** Start Information provided **

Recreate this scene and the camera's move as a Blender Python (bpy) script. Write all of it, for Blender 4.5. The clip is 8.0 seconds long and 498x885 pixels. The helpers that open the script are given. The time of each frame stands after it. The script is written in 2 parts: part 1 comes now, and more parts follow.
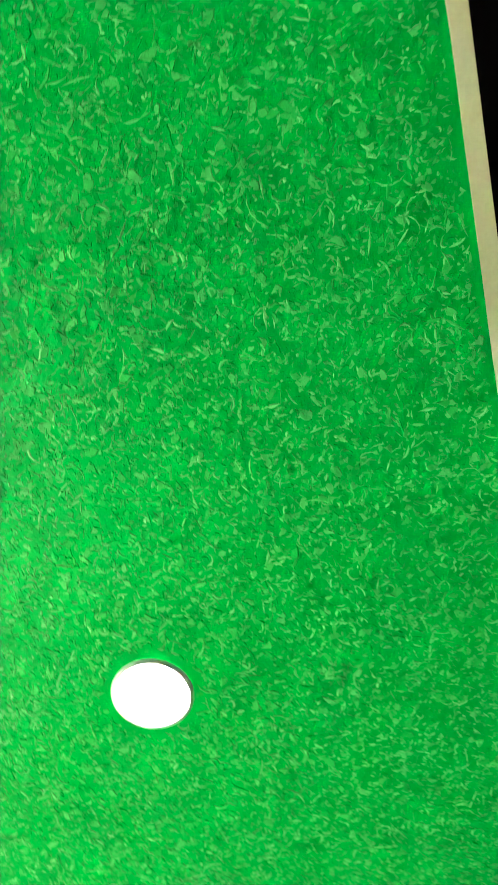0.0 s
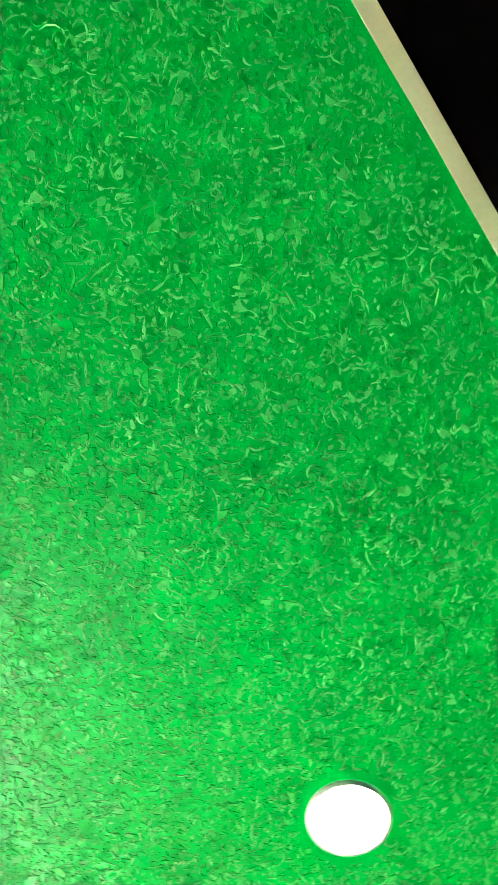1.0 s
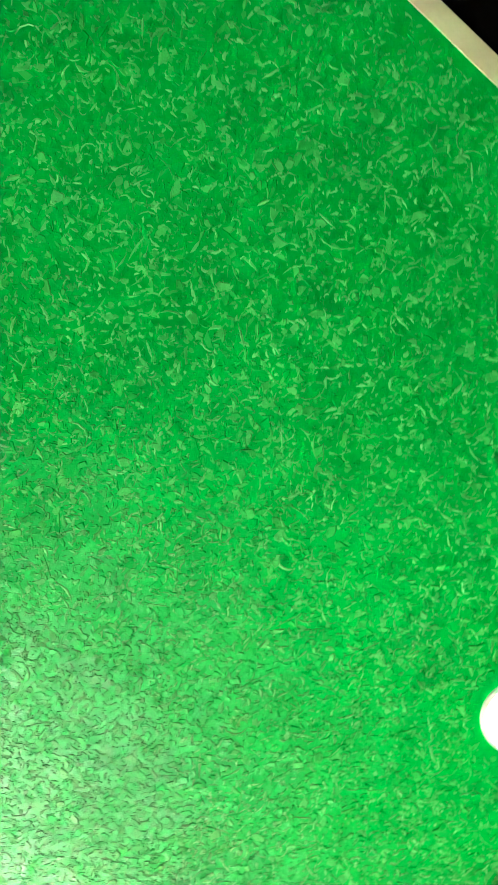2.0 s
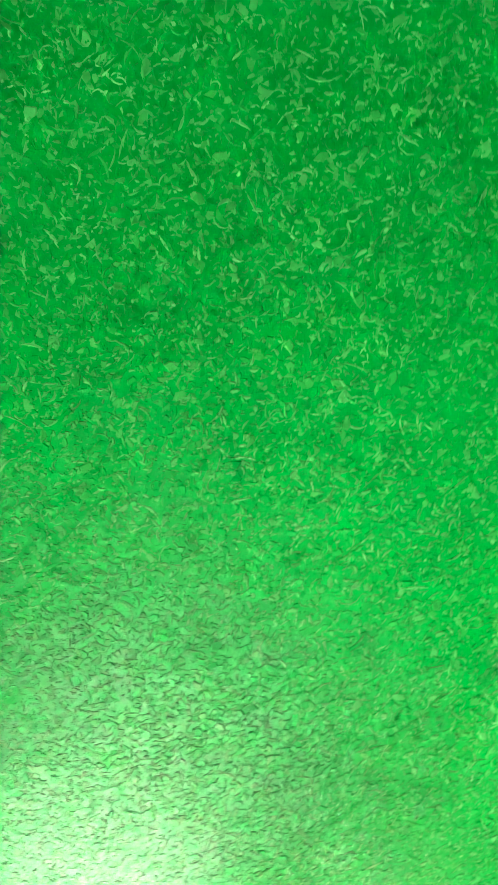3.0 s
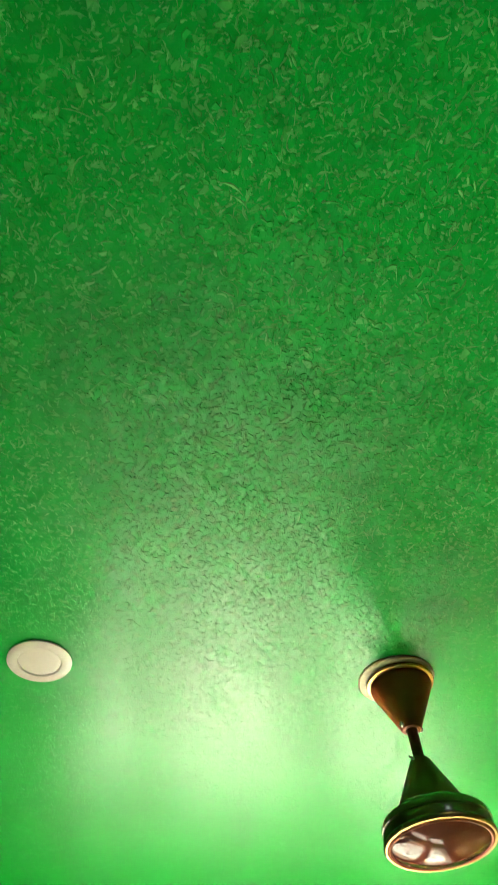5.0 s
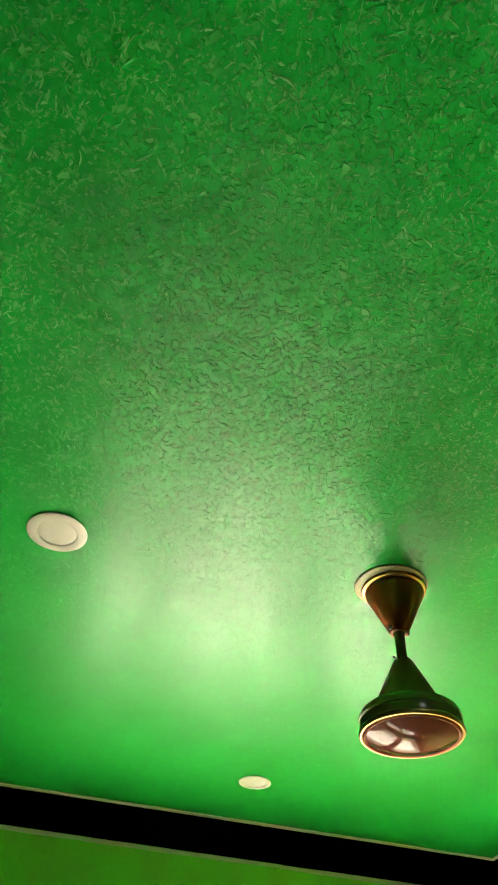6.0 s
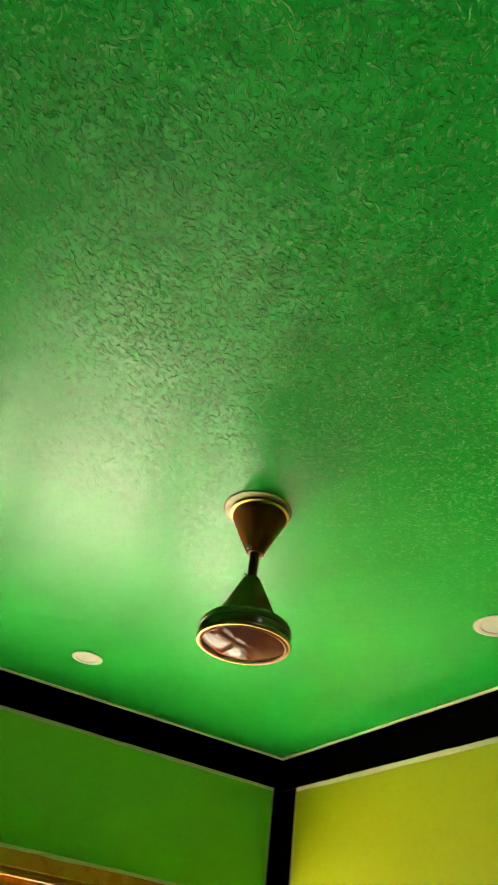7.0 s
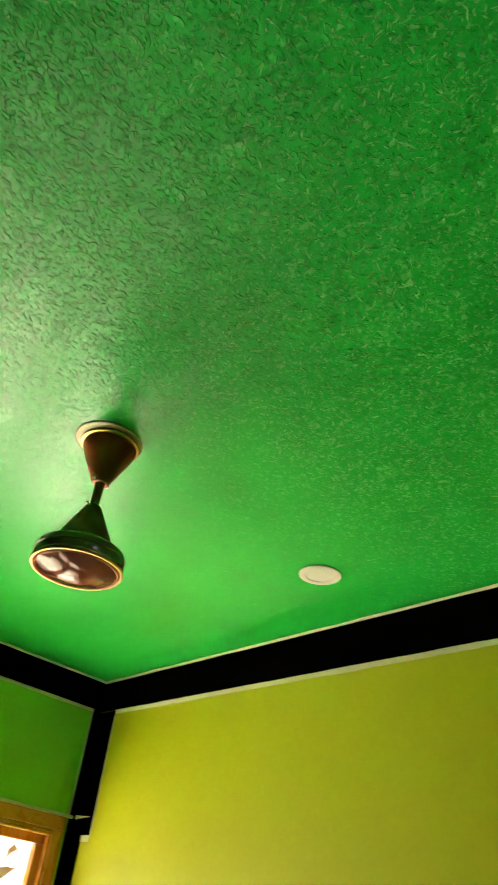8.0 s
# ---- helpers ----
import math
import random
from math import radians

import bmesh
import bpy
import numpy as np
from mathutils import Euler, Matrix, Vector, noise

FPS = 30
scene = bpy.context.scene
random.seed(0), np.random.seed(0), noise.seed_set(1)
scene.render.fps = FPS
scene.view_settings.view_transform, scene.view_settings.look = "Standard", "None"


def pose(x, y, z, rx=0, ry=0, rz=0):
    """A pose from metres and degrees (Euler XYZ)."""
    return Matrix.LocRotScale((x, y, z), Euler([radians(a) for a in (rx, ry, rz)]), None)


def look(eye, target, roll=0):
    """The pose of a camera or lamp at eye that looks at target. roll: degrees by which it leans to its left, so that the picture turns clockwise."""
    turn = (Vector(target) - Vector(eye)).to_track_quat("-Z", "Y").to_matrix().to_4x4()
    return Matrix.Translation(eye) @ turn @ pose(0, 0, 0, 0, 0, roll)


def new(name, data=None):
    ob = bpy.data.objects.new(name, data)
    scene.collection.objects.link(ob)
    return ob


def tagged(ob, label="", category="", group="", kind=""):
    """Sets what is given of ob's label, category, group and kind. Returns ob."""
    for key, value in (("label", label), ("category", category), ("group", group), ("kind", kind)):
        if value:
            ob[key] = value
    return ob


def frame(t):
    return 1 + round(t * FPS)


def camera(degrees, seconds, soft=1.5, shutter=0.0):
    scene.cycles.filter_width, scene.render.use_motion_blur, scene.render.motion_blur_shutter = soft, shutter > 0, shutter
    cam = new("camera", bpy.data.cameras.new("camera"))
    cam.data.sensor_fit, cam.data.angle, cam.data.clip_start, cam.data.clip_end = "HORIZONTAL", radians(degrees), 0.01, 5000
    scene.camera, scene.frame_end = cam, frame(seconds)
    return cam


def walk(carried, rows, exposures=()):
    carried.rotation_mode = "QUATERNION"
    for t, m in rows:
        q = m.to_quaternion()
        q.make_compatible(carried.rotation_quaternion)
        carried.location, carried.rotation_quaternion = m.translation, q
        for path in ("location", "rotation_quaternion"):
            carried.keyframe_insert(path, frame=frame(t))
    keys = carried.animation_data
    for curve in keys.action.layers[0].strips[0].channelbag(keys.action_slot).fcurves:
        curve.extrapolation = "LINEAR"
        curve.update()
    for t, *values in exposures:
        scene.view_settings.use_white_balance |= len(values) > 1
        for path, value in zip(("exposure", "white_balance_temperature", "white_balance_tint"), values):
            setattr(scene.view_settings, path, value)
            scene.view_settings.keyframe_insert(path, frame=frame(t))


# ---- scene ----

** End Information provided **

Reproduce every line above as written, skipping pictures.

In response:
Recreate this scene and the camera's move as a Blender Python (bpy) script. Write all of it, for Blender 4.5. The clip is 8.0 seconds long and 498x885 pixels. The helpers that open the script are given. The time of each frame stands after it. The script is written in 2 parts: part 1 comes now, and more parts follow.
0.0 s
1.0 s
2.0 s
3.0 s
5.0 s
6.0 s
7.0 s
8.0 s
# ---- helpers ----
import math
import random
from math import radians

import bmesh
import bpy
import numpy as np
from mathutils import Euler, Matrix, Vector, noise

FPS = 30
scene = bpy.context.scene
random.seed(0), np.random.seed(0), noise.seed_set(1)
scene.render.fps = FPS
scene.view_settings.view_transform, scene.view_settings.look = "Standard", "None"


def pose(x, y, z, rx=0, ry=0, rz=0):
    """A pose from metres and degrees (Euler XYZ)."""
    return Matrix.LocRotScale((x, y, z), Euler([radians(a) for a in (rx, ry, rz)]), None)


def look(eye, target, roll=0):
    """The pose of a camera or lamp at eye that looks at target. roll: degrees by which it leans to its left, so that the picture turns clockwise."""
    turn = (Vector(target) - Vector(eye)).to_track_quat("-Z", "Y").to_matrix().to_4x4()
    return Matrix.Translation(eye) @ turn @ pose(0, 0, 0, 0, 0, roll)


def new(name, data=None):
    ob = bpy.data.objects.new(name, data)
    scene.collection.objects.link(ob)
    return ob


def tagged(ob, label="", category="", group="", kind=""):
    """Sets what is given of ob's label, category, group and kind. Returns ob."""
    for key, value in (("label", label), ("category", category), ("group", group), ("kind", kind)):
        if value:
            ob[key] = value
    return ob


def frame(t):
    return 1 + round(t * FPS)


def camera(degrees, seconds, soft=1.5, shutter=0.0):
    scene.cycles.filter_width, scene.render.use_motion_blur, scene.render.motion_blur_shutter = soft, shutter > 0, shutter
    cam = new("camera", bpy.data.cameras.new("camera"))
    cam.data.sensor_fit, cam.data.angle, cam.data.clip_start, cam.data.clip_end = "HORIZONTAL", radians(degrees), 0.01, 5000
    scene.camera, scene.frame_end = cam, frame(seconds)
    return cam


def walk(carried, rows, exposures=()):
    carried.rotation_mode = "QUATERNION"
    for t, m in rows:
        q = m.to_quaternion()
        q.make_compatible(carried.rotation_quaternion)
        carried.location, carried.rotation_quaternion = m.translation, q
        for path in ("location", "rotation_quaternion"):
            carried.keyframe_insert(path, frame=frame(t))
    keys = carried.animation_data
    for curve in keys.action.layers[0].strips[0].channelbag(keys.action_slot).fcurves:
        curve.extrapolation = "LINEAR"
        curve.update()
    for t, *values in exposures:
        scene.view_settings.use_white_balance |= len(values) > 1
        for path, value in zip(("exposure", "white_balance_temperature", "white_balance_tint"), values):
            setattr(scene.view_settings, path, value)
            scene.view_settings.keyframe_insert(path, frame=frame(t))


# ---- scene ----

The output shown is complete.